MoE Communication Overlap#

For the higher-level overview, see:

  • @docs/training/communication-overlap.md

  • @skills/perf-moe-comm-overlap/card.yaml

Quick Decision#

Use MoE communication overlap when:

  • EP > 1

  • token dispatch or combine time is visible in the profile

  • the run is already correct and you are now tuning throughput

Avoid turning it on as an early bring-up step. It is easier to validate after the dispatcher, routing mode, and recompute plan are already stable.

Enablement#

cfg.comm_overlap.overlap_moe_expert_parallel_comm = True

# Optional: delayed wgrad for additional overlap
cfg.comm_overlap.delay_wgrad_compute = True

# IMPORTANT: disable shared expert overlap when using dispatch overlap
cfg.model.moe_shared_expert_overlap = False

Prerequisites#

  • expert_model_parallel_size > 1

  • num_moe_experts > 1

  • moe_token_dispatcher_type must be "alltoall" or "flex"

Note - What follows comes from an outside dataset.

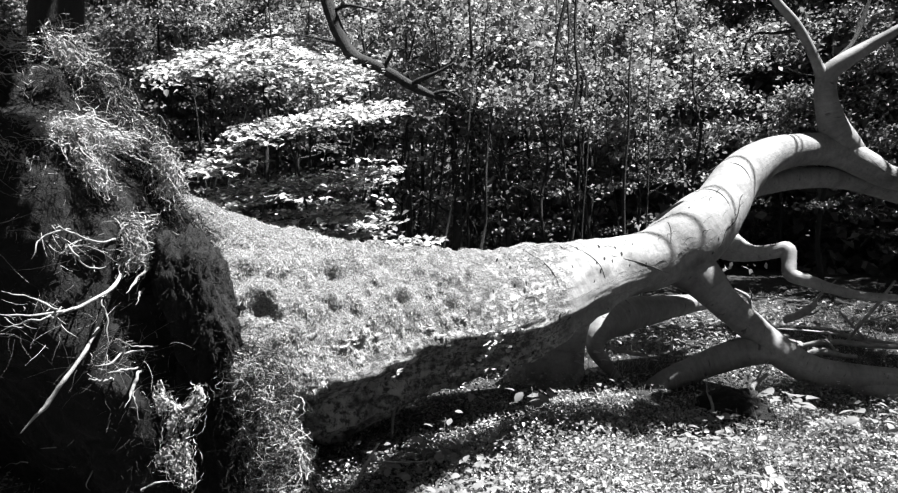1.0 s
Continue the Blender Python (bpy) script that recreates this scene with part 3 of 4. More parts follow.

  • Precision: BF16 or FP16

  • If PP is used, VPP (virtual_pipeline_model_parallel_size) must be set (non-None)

Flex dispatcher activation#

Setting moe_flex_dispatcher_backend alone does not activate flex dispatch. You must also set moe_token_dispatcher_type = "flex".

Recompute And CUDA Graph Interaction#

  • Full recompute is not a good companion for the overlap path.

  • delay_wgrad_compute adds further constraints if CUDA-graph scopes include attention or MoE-router work.

  • In practice, selective recompute is the safer pairing when overlap is enabled.

Code Anchors#

  • Overlap validation: src/megatron/bridge/training/comm_overlap.py

  • Flex dispatcher backend: src/megatron/bridge/training/flex_dispatcher_backend.py

  • Config: src/megatron/bridge/training/config.py

  • Unit tests: tests/unit_tests/training/test_comm_overlap.py

  • DeepEP tests: tests/unit_tests/training/test_deepep.py

Pitfalls#

  1. Shared expert overlap conflict: moe_shared_expert_overlap and overlap_moe_expert_parallel_comm can conflict. Disable shared expert overlap when using the dispatch overlap path.

  2. PP without VPP: MoE overlap requires VPP when pipeline parallelism is active. Without it, the overlap scheduling cannot interleave correctly.

  3. Flex != backend flag: moe_flex_dispatcher_backend="deepep" alone does nothing if moe_token_dispatcher_type is still "alltoall".

  4. Conservative recipe defaults: Most public recipes leave MoE overlap disabled. You need to explicitly enable it via overrides.

  5. Performance gains are workload-dependent: overlap helps most when dispatch communication is already a visible slice of step time. It is not guaranteed to help every small or lightly loaded EP run.

Verification#

Look for overlap-related log messages during initialization. The comm overlap validation in comm_overlap.py will raise if prerequisites are not met, so a clean startup confirms the feature is active.